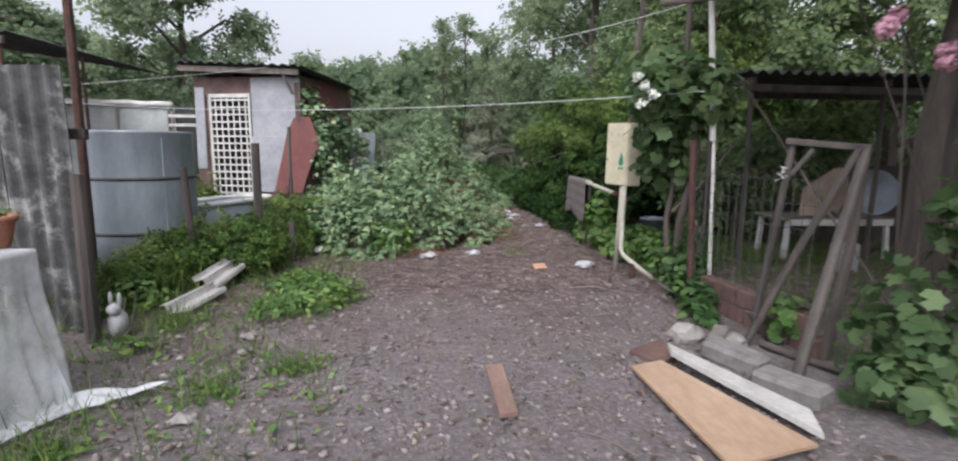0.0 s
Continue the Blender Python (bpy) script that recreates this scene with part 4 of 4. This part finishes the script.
# ---- trees ----
def tree(at, h, r, mat, label, n=9000, leaf=0.16, trunk=0.12, low=0.35, name="tree", kind="", lean=(0, 0)):
    """A tapered trunk with limbs, and leaves gathered in masses round the limbs' ends."""
    t = thing(name, label, "tree", (at[0], at[1], 0), kind=kind)
    g = Geo()
    top = Vector((lean[0], lean[1], h * 0.85))
    g.tube([(0, 0, -0.1), (0.05 * R.normal() + lean[0] * 0.2, 0.05 * R.normal() + lean[1] * 0.2, h * 0.3), (lean[0] * 0.6 + 0.1 * R.normal(), lean[1] * 0.6, h * 0.6), tuple(top)], trunk, trunk * 0.2, 8, 0.15)
    P, N = [], []
    k = 16
    for i in range(k):
        z0 = h * (low + (0.9 - low) * i / k)
        a = i * 2.4 + R.random()
        reach = r * (0.55 + 0.45 * R.random()) * math.sin(math.pi * min(0.95, 0.25 + 0.72 * i / k))
        s = Vector((lean[0], lean[1], 0)) * (z0 / h) + Vector((0, 0, z0 * 0.92))
        e = Vector((lean[0] * z0 / h + reach * math.cos(a), lean[1] * z0 / h + reach * math.sin(a), z0 + 0.12 * h * R.random()))
        g.tube([s, (s + e) / 2 + Vector((0, 0, 0.08 * h * R.random())), e], trunk * 0.35, trunk * 0.08, 5)
        c = (e * 0.8 + s * 0.2)
        q = r * R.uniform(0.28, 0.46)
        p, d = puff(tuple(c), (q, q, q * 0.8), n // k, 0.3)
        P.append(p), N.append(d + np.array((0, 0, 0.7)))
    P, N = np.concatenate(P), np.concatenate(N)
    strew("crown", sprig(5, 0.55), P, N, R.uniform(leaf * 0.7, leaf * 1.3, len(P)), mat, t, 0.7)
    part("trunk", g, M_bark, t)
    return t


# M_far crowns carry haze in their leaf colour
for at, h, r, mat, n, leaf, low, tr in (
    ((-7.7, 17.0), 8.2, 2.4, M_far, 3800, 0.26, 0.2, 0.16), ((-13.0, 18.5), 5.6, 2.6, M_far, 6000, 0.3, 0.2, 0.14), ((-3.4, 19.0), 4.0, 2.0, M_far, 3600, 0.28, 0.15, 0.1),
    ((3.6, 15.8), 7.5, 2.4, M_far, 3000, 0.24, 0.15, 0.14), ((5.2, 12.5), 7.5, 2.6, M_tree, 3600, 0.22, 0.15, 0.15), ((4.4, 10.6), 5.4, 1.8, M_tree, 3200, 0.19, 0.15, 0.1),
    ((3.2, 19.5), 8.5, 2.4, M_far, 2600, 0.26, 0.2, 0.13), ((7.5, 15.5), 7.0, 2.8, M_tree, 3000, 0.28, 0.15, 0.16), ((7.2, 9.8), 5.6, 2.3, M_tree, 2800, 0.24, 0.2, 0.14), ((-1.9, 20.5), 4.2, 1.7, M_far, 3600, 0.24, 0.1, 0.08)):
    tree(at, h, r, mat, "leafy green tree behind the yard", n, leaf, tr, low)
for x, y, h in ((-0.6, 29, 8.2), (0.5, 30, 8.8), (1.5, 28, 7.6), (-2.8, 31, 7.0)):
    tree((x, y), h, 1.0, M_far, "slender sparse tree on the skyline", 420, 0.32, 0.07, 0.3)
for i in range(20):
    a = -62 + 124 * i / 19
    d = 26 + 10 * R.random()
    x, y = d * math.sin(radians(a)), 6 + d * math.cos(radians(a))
    tree((x, y), R.uniform(5.8, 8.2), R.uniform(2.4, 3.4), M_far, "green tree in the distance, haze painted as pale leaf colour", 2200, 0.5, 0.12, 0.08)
tree((4.4, 2.9), 7.0, 2.6, M_hedge, "dark leafy tree standing over the gate", 2600, 0.22, 0.16, 0.42)
for i in range(6):
    tree((R.uniform(1, 9), R.uniform(-9, -5)), 6.5, 2.6, M_tree, "leafy green tree beyond the yard's open end", 2500, 0.4, 0.14, 0.25)

bush("shrub", "pale green shrub between the tank and the shack", [(-5.3, 10.3, 0.55, 0.5, 0.5, 0.65), (-4.75, 10.6, 0.4, 0.35, 0.4, 0.5), (-5.9, 10.9, 0.7, 0.5, 0.5, 0.8)], 170, sprig(5, 0.6), 0.14, M_tip, stems=8, hollow=0.2)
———
-- STATED EXERCISE --
Skip the pictures, then retype every line above exactly.

-- WRITTEN SOLUTION --
0.0 s
Continue the Blender Python (bpy) script that recreates this scene with part 4 of 4. This part finishes the script.
# ---- trees ----
def tree(at, h, r, mat, label, n=9000, leaf=0.16, trunk=0.12, low=0.35, name="tree", kind="", lean=(0, 0)):
    """A tapered trunk with limbs, and leaves gathered in masses round the limbs' ends."""
    t = thing(name, label, "tree", (at[0], at[1], 0), kind=kind)
    g = Geo()
    top = Vector((lean[0], lean[1], h * 0.85))
    g.tube([(0, 0, -0.1), (0.05 * R.normal() + lean[0] * 0.2, 0.05 * R.normal() + lean[1] * 0.2, h * 0.3), (lean[0] * 0.6 + 0.1 * R.normal(), lean[1] * 0.6, h * 0.6), tuple(top)], trunk, trunk * 0.2, 8, 0.15)
    P, N = [], []
    k = 16
    for i in range(k):
        z0 = h * (low + (0.9 - low) * i / k)
        a = i * 2.4 + R.random()
        reach = r * (0.55 + 0.45 * R.random()) * math.sin(math.pi * min(0.95, 0.25 + 0.72 * i / k))
        s = Vector((lean[0], lean[1], 0)) * (z0 / h) + Vector((0, 0, z0 * 0.92))
        e = Vector((lean[0] * z0 / h + reach * math.cos(a), lean[1] * z0 / h + reach * math.sin(a), z0 + 0.12 * h * R.random()))
        g.tube([s, (s + e) / 2 + Vector((0, 0, 0.08 * h * R.random())), e], trunk * 0.35, trunk * 0.08, 5)
        c = (e * 0.8 + s * 0.2)
        q = r * R.uniform(0.28, 0.46)
        p, d = puff(tuple(c), (q, q, q * 0.8), n // k, 0.3)
        P.append(p), N.append(d + np.array((0, 0, 0.7)))
    P, N = np.concatenate(P), np.concatenate(N)
    strew("crown", sprig(5, 0.55), P, N, R.uniform(leaf * 0.7, leaf * 1.3, len(P)), mat, t, 0.7)
    part("trunk", g, M_bark, t)
    return t


# M_far crowns carry haze in their leaf colour
for at, h, r, mat, n, leaf, low, tr in (
    ((-7.7, 17.0), 8.2, 2.4, M_far, 3800, 0.26, 0.2, 0.16), ((-13.0, 18.5), 5.6, 2.6, M_far, 6000, 0.3, 0.2, 0.14), ((-3.4, 19.0), 4.0, 2.0, M_far, 3600, 0.28, 0.15, 0.1),
    ((3.6, 15.8), 7.5, 2.4, M_far, 3000, 0.24, 0.15, 0.14), ((5.2, 12.5), 7.5, 2.6, M_tree, 3600, 0.22, 0.15, 0.15), ((4.4, 10.6), 5.4, 1.8, M_tree, 3200, 0.19, 0.15, 0.1),
    ((3.2, 19.5), 8.5, 2.4, M_far, 2600, 0.26, 0.2, 0.13), ((7.5, 15.5), 7.0, 2.8, M_tree, 3000, 0.28, 0.15, 0.16), ((7.2, 9.8), 5.6, 2.3, M_tree, 2800, 0.24, 0.2, 0.14), ((-1.9, 20.5), 4.2, 1.7, M_far, 3600, 0.24, 0.1, 0.08)):
    tree(at, h, r, mat, "leafy green tree behind the yard", n, leaf, tr, low)
for x, y, h in ((-0.6, 29, 8.2), (0.5, 30, 8.8), (1.5, 28, 7.6), (-2.8, 31, 7.0)):
    tree((x, y), h, 1.0, M_far, "slender sparse tree on the skyline", 420, 0.32, 0.07, 0.3)
for i in range(20):
    a = -62 + 124 * i / 19
    d = 26 + 10 * R.random()
    x, y = d * math.sin(radians(a)), 6 + d * math.cos(radians(a))
    tree((x, y), R.uniform(5.8, 8.2), R.uniform(2.4, 3.4), M_far, "green tree in the distance, haze painted as pale leaf colour", 2200, 0.5, 0.12, 0.08)
tree((4.4, 2.9), 7.0, 2.6, M_hedge, "dark leafy tree standing over the gate", 2600, 0.22, 0.16, 0.42)
for i in range(6):
    tree((R.uniform(1, 9), R.uniform(-9, -5)), 6.5, 2.6, M_tree, "leafy green tree beyond the yard's open end", 2500, 0.4, 0.14, 0.25)

bush("shrub", "pale green shrub between the tank and the shack", [(-5.3, 10.3, 0.55, 0.5, 0.5, 0.65), (-4.75, 10.6, 0.4, 0.35, 0.4, 0.5), (-5.9, 10.9, 0.7, 0.5, 0.5, 0.8)], 170, sprig(5, 0.6), 0.14, M_tip, stems=8, hollow=0.2)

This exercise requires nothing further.